The zippy, nonlinear storytelling and epic worldbuilding will make you feel like you’ve ingested some of the Sauce yourself: Devoted fans especially will pick up on incredibly minute details and cute in-jokes slavishly recreated. But because the story is the polar opposite of straightforward, at points John Dies at the End loses its momentum and flounders. In those moments, you may find yourself wondering, Where are they going with this?

To be clear, I’ve never read the book. I have no doubt that the fans who stuck by Wong for the past decade will be nothing but thrilled with this latest evolution of the material. But as a total newbie, I found myself jarred and jolted out of fully enjoying the story. I would’ve rather had the novel as a primer before jumping into Coscarelli’s take.

That said, this was always a visual story. On camera, John and Dave’s dynamic brings to mind an odd blend of the Winchester brothers from Supernatural (minus the perceived incest and plus ALL the drugs) and the power struggle between the Narrator and Tyler Durden in Fight Club. If anything, I wanted to learn so much more about their relationship and why they put up with each other even before they became bonded by the Sauce. Hopefully that material is being saved for the eventual movie sequels.

Even though Dave is stuck playing the straight guy to John’s manic persona, the necessary translator for his occasionally-deceased friend, Williamson is utterly fantastic as our reluctant narrator. His wry, understated delivery actually underscores the craziness of the plot and makes the harebrained twists believable. And it’s even more entertaining when we get to witness him crack under the pressure.

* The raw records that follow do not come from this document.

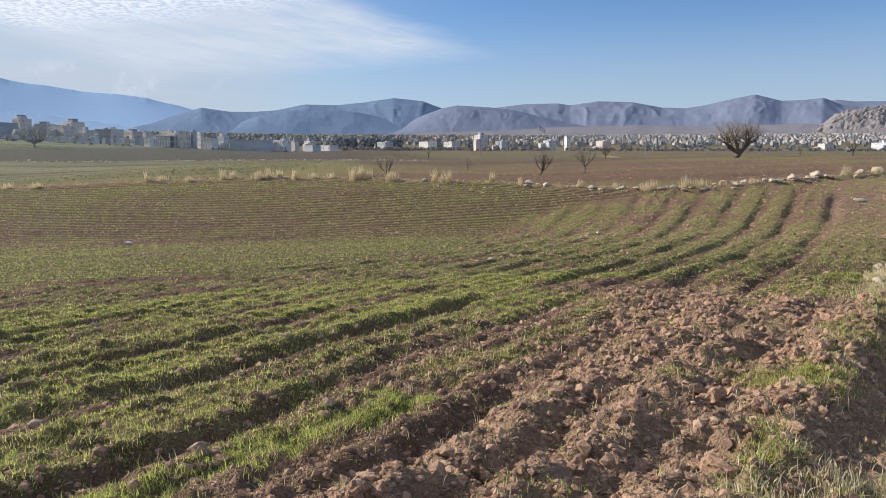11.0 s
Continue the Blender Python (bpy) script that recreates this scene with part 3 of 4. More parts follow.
ridge("mountain_1", 3300, 4700, [(-60, 7.4), (-45, 6.6), (-33.3, 5.72), (-30, 5.38), (-26.7, 5.0), (-25.4, 4.82), (-23, 4.45), (-21.5, 4.3), (-19.5, 3.96), (-17.2, 3.86), (-15.2, 3.66), (-14, 3.32), (-12.25, 2.92), (-9, 2.2), (-5, 1.2)], FAR_HAZE_BLUE, "high blue mountain fading in haze", 3, 0.8, 0.0, 0.14, flat_top=0.0)
ridge("mountain_2", 2600, 3500, [(-48, 3.6), (-36, 3.3), (-33, 3.2), (-28.3, 3.15), (-25.4, 2.7), (-21.6, 2.3), (-17, 1.7), (-13, 1.1)], NEAR_HAZE_BLUE, "low blue foothill below the mountain", 7, 0.8, 0.0, 0.14, flat_top=0.0)
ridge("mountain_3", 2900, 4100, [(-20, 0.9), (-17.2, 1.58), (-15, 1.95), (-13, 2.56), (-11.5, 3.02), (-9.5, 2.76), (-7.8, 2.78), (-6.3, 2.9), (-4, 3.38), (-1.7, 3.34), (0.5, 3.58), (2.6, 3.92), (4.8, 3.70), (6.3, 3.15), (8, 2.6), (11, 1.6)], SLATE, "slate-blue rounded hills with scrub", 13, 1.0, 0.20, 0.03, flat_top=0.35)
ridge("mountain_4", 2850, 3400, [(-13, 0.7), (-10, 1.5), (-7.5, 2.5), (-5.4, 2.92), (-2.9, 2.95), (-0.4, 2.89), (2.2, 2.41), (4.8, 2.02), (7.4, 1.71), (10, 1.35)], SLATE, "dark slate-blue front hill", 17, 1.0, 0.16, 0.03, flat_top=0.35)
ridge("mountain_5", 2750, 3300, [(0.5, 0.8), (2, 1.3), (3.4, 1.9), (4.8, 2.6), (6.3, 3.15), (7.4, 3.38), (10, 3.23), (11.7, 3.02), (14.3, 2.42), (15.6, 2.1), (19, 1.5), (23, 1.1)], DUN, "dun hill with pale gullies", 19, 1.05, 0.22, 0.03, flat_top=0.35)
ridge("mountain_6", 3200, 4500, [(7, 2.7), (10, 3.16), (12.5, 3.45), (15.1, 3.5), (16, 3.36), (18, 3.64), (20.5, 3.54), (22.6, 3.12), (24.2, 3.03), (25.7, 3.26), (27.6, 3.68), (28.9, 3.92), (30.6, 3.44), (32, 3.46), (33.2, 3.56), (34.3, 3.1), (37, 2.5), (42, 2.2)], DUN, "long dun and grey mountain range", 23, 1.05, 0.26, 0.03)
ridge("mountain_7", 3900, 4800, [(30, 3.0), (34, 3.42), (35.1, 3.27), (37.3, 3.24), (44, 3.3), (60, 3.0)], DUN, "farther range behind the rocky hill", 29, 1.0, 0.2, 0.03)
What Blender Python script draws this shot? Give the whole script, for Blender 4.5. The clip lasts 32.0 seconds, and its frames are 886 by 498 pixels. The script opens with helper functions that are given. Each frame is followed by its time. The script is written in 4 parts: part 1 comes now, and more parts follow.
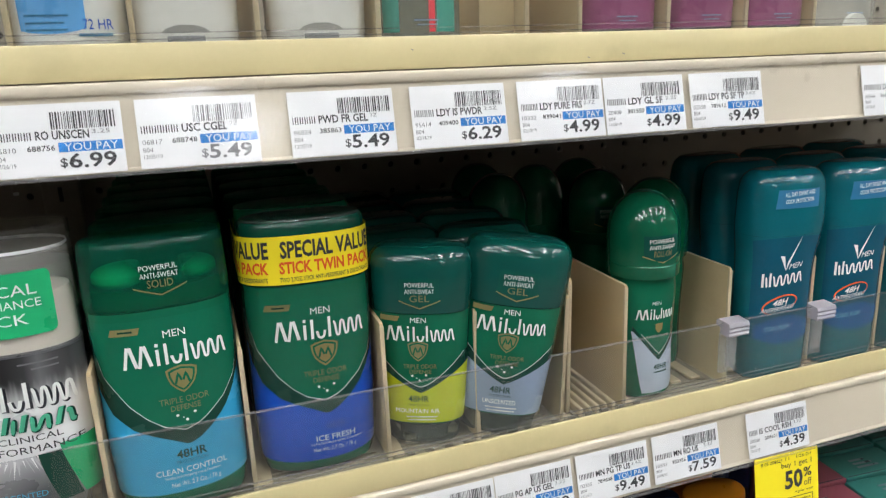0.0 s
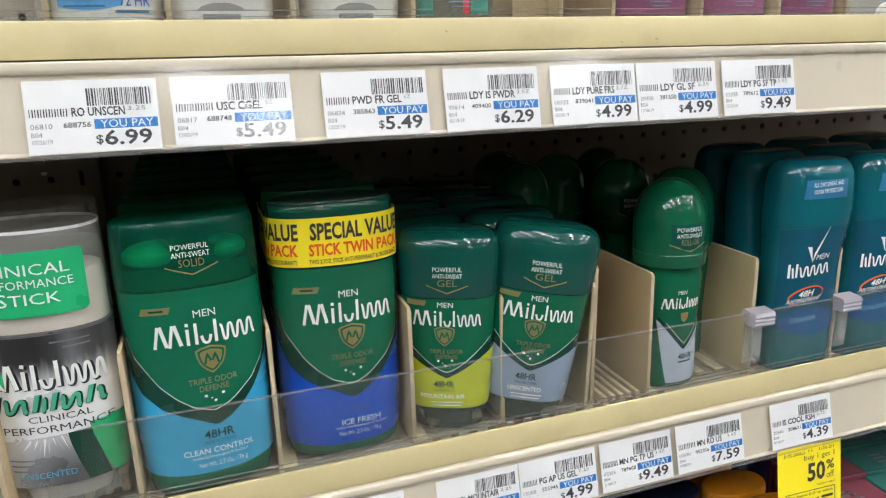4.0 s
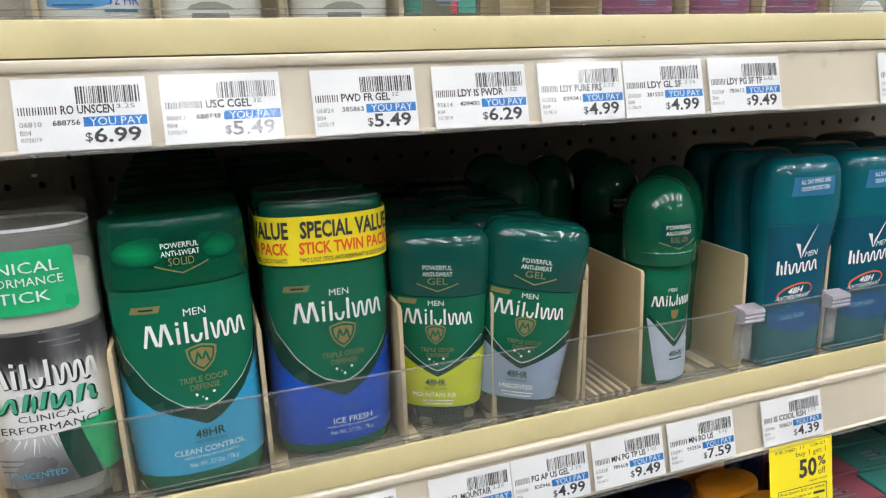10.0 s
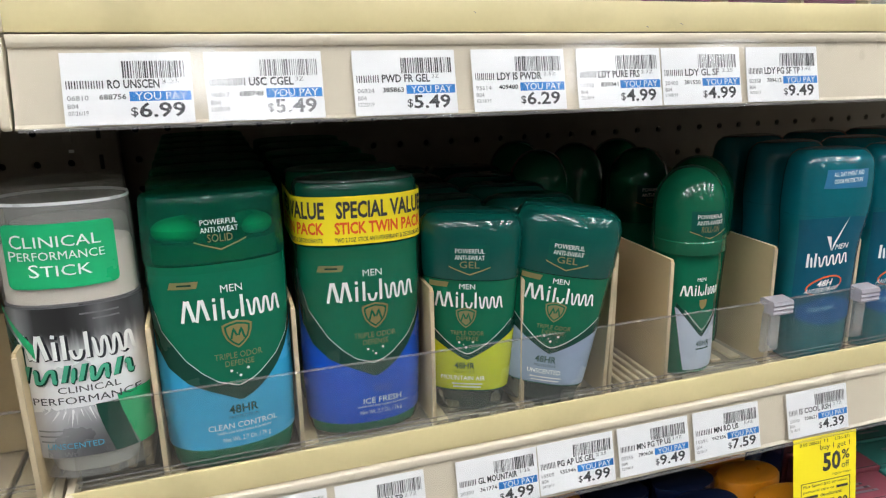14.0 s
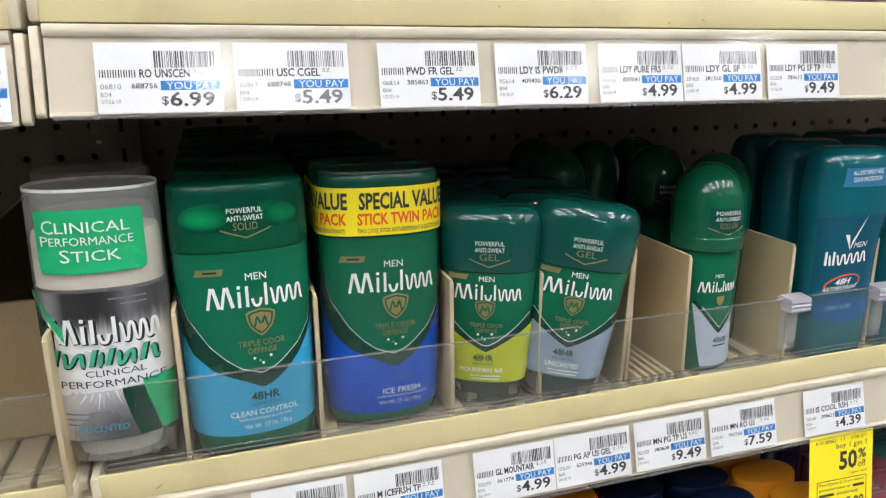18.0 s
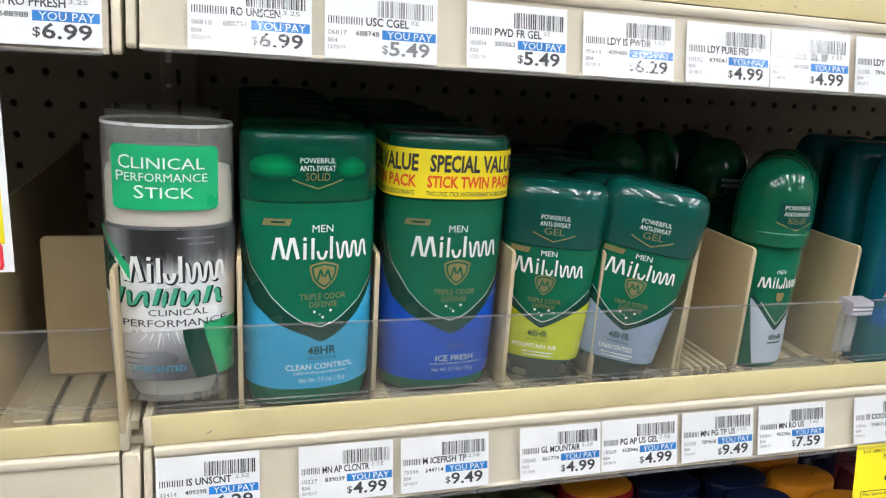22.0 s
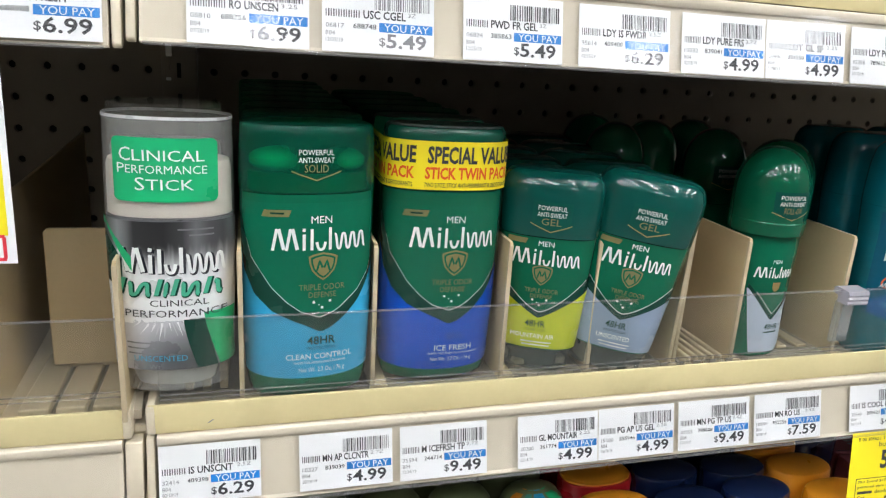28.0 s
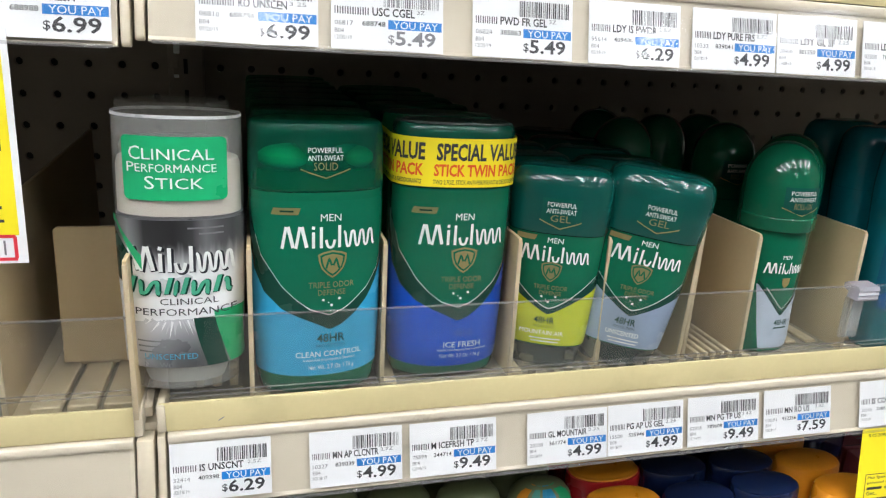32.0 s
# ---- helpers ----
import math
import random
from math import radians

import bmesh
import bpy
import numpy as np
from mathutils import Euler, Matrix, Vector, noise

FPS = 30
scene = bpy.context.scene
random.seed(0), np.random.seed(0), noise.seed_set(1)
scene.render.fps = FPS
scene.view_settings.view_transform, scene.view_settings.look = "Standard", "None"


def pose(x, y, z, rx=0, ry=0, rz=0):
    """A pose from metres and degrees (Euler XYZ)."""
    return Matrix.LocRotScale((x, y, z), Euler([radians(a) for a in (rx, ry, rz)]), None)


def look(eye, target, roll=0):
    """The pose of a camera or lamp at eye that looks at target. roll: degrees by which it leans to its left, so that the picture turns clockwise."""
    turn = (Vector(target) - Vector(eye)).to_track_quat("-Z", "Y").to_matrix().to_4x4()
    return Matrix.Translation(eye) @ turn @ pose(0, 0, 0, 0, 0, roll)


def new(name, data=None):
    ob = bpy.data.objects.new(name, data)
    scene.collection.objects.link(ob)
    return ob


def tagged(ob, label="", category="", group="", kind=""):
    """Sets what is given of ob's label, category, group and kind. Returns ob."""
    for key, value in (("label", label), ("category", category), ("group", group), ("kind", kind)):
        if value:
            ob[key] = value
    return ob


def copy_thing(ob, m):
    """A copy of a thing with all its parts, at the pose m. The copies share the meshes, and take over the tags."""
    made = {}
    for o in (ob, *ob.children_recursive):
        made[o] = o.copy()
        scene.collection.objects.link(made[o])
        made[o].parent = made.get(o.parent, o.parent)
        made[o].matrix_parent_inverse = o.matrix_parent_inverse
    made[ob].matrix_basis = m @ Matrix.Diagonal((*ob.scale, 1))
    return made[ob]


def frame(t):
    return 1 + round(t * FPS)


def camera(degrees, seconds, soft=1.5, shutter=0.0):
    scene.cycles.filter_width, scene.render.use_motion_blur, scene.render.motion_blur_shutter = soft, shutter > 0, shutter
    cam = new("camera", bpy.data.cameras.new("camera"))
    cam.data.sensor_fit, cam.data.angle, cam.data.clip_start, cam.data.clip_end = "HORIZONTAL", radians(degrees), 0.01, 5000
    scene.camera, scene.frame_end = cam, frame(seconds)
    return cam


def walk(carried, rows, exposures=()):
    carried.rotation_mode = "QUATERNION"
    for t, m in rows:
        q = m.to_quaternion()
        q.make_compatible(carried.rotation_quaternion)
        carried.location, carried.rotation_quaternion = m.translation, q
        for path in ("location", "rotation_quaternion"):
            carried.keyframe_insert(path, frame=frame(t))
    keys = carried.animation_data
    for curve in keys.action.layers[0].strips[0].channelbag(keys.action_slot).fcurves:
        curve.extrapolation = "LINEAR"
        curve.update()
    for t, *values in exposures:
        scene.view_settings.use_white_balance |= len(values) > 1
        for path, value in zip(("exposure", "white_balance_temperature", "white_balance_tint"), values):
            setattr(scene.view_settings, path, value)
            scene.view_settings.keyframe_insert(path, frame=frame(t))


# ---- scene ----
cam = camera(62.95, 32.0, soft=1.2, shutter=0.5)
EXPOSURES = [(0.0, 0.57, 6520, 11), (6.0, 0.63, 6540, 11), (15.0, 0.66, 6530, 11), (19.0, 0.74, 6520, 11), (22.0, 0.81, 6430, 11), (32.0, 0.81, 6420, 11)]
PATH = [
    (0, (-0.0659, -0.3381, 1.3296), (0.5421, 1.4960, 0.8135), -2.53),
    (0.5, (-0.0666, -0.3292, 1.3242), (0.5451, 1.4974, 0.7863), -2.11),
    (1, (-0.0699, -0.3282, 1.3236), (0.5421, 1.4973, 0.7823), -2.01),
    (1.5, (-0.0739, -0.3269, 1.3233), (0.5348, 1.4991, 0.7802), -1.75),
    (2, (-0.0755, -0.3290, 1.3241), (0.5304, 1.5001, 0.7882), -1.64),
    (2.5, (-0.0778, -0.3293, 1.3221), (0.5218, 1.5027, 0.7889), -1.51),
    (4.5, (-0.0782, -0.3347, 1.3248), (0.5192, 1.5016, 0.8040), -2.10),
    (5, (-0.0734, -0.3342, 1.3249), (0.5357, 1.5017, 0.8168), -2.45),
    (5.5, (-0.0733, -0.3340, 1.3241), (0.5528, 1.4984, 0.8241), -2.88),
    (6, (-0.0750, -0.3325, 1.3226), (0.5486, 1.4991, 0.8163), -2.73),
    (6.5, (-0.0767, -0.3307, 1.3216), (0.5509, 1.4973, 0.8073), -2.60),
    (7, (-0.0830, -0.3338, 1.3197), (0.5440, 1.4954, 0.8090), -2.53),
    (7.5, (-0.0813, -0.3349, 1.3230), (0.5355, 1.4978, 0.8123), -2.68),
    (8, (-0.0822, -0.3355, 1.3236), (0.5295, 1.4996, 0.8155), -2.84),
    (8.5, (-0.0821, -0.3416, 1.3243), (0.5215, 1.4980, 0.8229), -2.71),
    (9, (-0.0817, -0.3404, 1.3236), (0.5254, 1.4985, 0.8235), -2.58),
    (9.5, (-0.0813, -0.3385, 1.3213), (0.5275, 1.4997, 0.8211), -2.30),
    (10, (-0.0770, -0.3375, 1.3188), (0.5337, 1.4987, 0.8137), -2.23),
    (10.5, (-0.0799, -0.3365, 1.3174), (0.5302, 1.4988, 0.8078), -2.05),
    (11, (-0.0835, -0.3348, 1.3159), (0.5242, 1.4984, 0.7965), -1.79),
    (11.5, (-0.0848, -0.3339, 1.3142), (0.5182, 1.4997, 0.7904), -1.65),
    (12, (-0.0879, -0.3350, 1.3140), (0.5108, 1.4985, 0.7848), -1.56),
    (12.5, (-0.0921, -0.3338, 1.3127), (0.4997, 1.4996, 0.7758), -1.36),
    (13, (-0.0890, -0.3371, 1.3200), (0.4953, 1.4996, 0.7857), -1.26),
    (13.5, (-0.0898, -0.3358, 1.3157), (0.4970, 1.5030, 0.7918), -1.22),
    (14, (-0.0900, -0.3360, 1.3151), (0.4938, 1.5031, 0.7889), -1.17),
    (14.5, (-0.0908, -0.3338, 1.3146), (0.4940, 1.5035, 0.7832), -1.06),
    (15, (-0.0967, -0.3365, 1.3121), (0.4846, 1.5021, 0.7814), -0.90),
    (15.5, (-0.0976, -0.3373, 1.3131), (0.4732, 1.5046, 0.7824), -0.79),
    (17.5, (-0.1004, -0.3430, 1.3139), (0.4522, 1.5087, 0.7983), -0.76),
    (18, (-0.0969, -0.3396, 1.3108), (0.4601, 1.5100, 0.7923), -0.74),
    (18.5, (-0.1054, -0.3340, 1.3031), (0.4540, 1.5088, 0.7634), 0.25),
    (19, (-0.1054, -0.3188, 1.3071), (0.4804, 1.5131, 0.7586), 0.93),
    (19.5, (-0.1203, -0.3269, 1.2970), (0.4663, 1.5059, 0.7521), 2.42),
    (20, (-0.1317, -0.3336, 1.2916), (0.3878, 1.5159, 0.7352), 3.56),
    (20.5, (-0.1270, -0.3333, 1.2966), (0.3875, 1.5238, 0.7614), 3.93),
    (21, (-0.1227, -0.3339, 1.2976), (0.3886, 1.5269, 0.7725), 3.75),
    (21.5, (-0.1221, -0.3310, 1.2958), (0.3875, 1.5307, 0.7721), 3.59),
    (22, (-0.1219, -0.3310, 1.2960), (0.3957, 1.5239, 0.7564), 3.58),
    (22.5, (-0.1232, -0.3338, 1.2987), (0.3919, 1.5222, 0.7604), 3.37),
    (23, (-0.1238, -0.3328, 1.2983), (0.3852, 1.5264, 0.7652), 3.36),
    (23.5, (-0.1212, -0.3332, 1.2967), (0.3915, 1.5249, 0.7632), 3.39),
    (24, (-0.1197, -0.3339, 1.2985), (0.3938, 1.5223, 0.7593), 3.37),
    (24.5, (-0.1187, -0.3341, 1.2986), (0.3962, 1.5218, 0.7597), 3.27),
    (25, (-0.1179, -0.3326, 1.2984), (0.4004, 1.5212, 0.7554), 3.22),
    (25.5, (-0.1161, -0.3334, 1.2974), (0.4009, 1.5201, 0.7521), 3.19),
    (27.5, (-0.1218, -0.3317, 1.2994), (0.3900, 1.5182, 0.7374), 3.35),
    (28, (-0.1206, -0.3355, 1.2962), (0.3900, 1.5156, 0.7368), 3.36),
    (28.5, (-0.1203, -0.3369, 1.2960), (0.3858, 1.5154, 0.7366), 3.44),
    (29, (-0.1201, -0.3357, 1.2991), (0.3854, 1.5152, 0.7347), 3.36),
    (29.5, (-0.1128, -0.3377, 1.3053), (0.4107, 1.5154, 0.7651), 2.51),
    (30, (-0.1171, -0.3367, 1.3014), (0.4180, 1.5124, 0.7588), 2.34),
    (30.5, (-0.1200, -0.3321, 1.2951), (0.4054, 1.5117, 0.7256), 2.82),
    (31, (-0.1208, -0.3334, 1.2948), (0.3945, 1.5108, 0.7173), 3.01),
    (31.5, (-0.1222, -0.3339, 1.2986), (0.3814, 1.5119, 0.7160), 3.04),
    (32, (-0.1227, -0.3337, 1.2982), (0.3751, 1.5146, 0.7187), 3.10),
]
walk(cam, [(t, look(eye, target, roll)) for t, eye, target, roll in PATH], EXPOSURES)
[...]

Fans seem unanimously delighted by Hayes’ performance as the handsome, reckless John. I have to hand it to him—spending at least half the movie as a disembodied voice speaking to Dave through hot dogs and other inanimate objects, we actually witness John’s evolution as a character when faced with his own mortality and the struggle to communicate with his partner in crime across time and space.

It’s likely that any kinks or narrative missteps will get ironed out in later installments. John Dies at the End takes some patience, but your perseverance is rewarded with a chilling villain who embodies the blend of horror and comedy that characterizes Wong’s writing. Not to mention a kickass final confrontation. You already know the ending, so you might as well take some Sauce and join the adventure.


Natalie Zutter is a playwright, foodie, and the co-creator of Leftovers, a webcomic about food trucks in the zombie apocalypse. Her writing has appeared on Ology and Crushable, where she discusses celebrity culture alongside internet memes (or vice versa). Weekly you can find her commenting on pop culture on KoPoint’s podcast AFK On Air, calling in to the Hunger Games Fireside Chat podcast, reviewing new releases at Movie Mezzanine, and on Twitter.

10 comments
Ian Miller
1. millernumber1
I'm a bit confused - how does the reviewer know it's a faithful adaptation if they haven't read the book?

Also..."wringer" isn't "ringer."
Jack Flynn
3. JackofMidworld
The book version is on the ever-growing "Jack's list of stuff to read" but I watched the movie with a couple of friends who have read it and they loved it. That said, I liked it too, even tho I sorta felt like an outsider as I watched my buddies glancing, laughing, and slyly nodding to each other the whole time. The movie bumped the book a few notches up on the pile and, if there's a sequel, I'm in.
Jenny Thrash
4. Sihaya
#3: The book has a sequel called This Book is Full of Spiders. I've only gotten partway through it, but so far it looks promising. I think that, knowing that Bubba Ho Tep didn't get anywhere after alot of sequel talk, I just won't get too excited about Spiders until I hear that it's actually shooting.
Natalie Zutter
5. nataliezutter
@millernumber1 - I read the first chapter of John Dies at the End online, so that's what I was comparing to the beginning of the movie. And sure, I can't speak for the whole novel, but judging from the detailed Wikipedia entry I think I made a pretty good guess.

Also, "faithful" adaptation doesn't necessarily mean (in my mind, at least) that they followed the book word-for-word, more that they captured the spirit of the book. Good example: Fight Club. Bad example (made shot-for-shot): Watchmen.
Matthew Schmeer
6. mwschmeer
That red logo on the poster looks an awful lot like the Blue Blaze Irregulars logo turned on its side:

http://www.banzai-institute.com/images/institute%20seal%20facebook.jpg
Ian Miller
7. millernumber1
Thanks for the response. Still not sure what the point of making faithfulness claims was in this review, when I think critiquing the film as a film would have presented fewer obstacles to the reader's credulity.
runner
9. Keith Milstead
I have read the book, seen the movie and have a copy of the poster by aggreeing to place one in a place where it can be seen. Still I would love a copy for my library not from my library. The movie rocks...Oscar anyone? The book astounds me, Pulitzer anyone? and the posterm weii it is cool but I don't know of an award for one shots.
Steve Taylor
10. teapot7
Typo in 2nd paragraph - you want "wringer", not "ringer".

Glad to hear it's being made into a movie.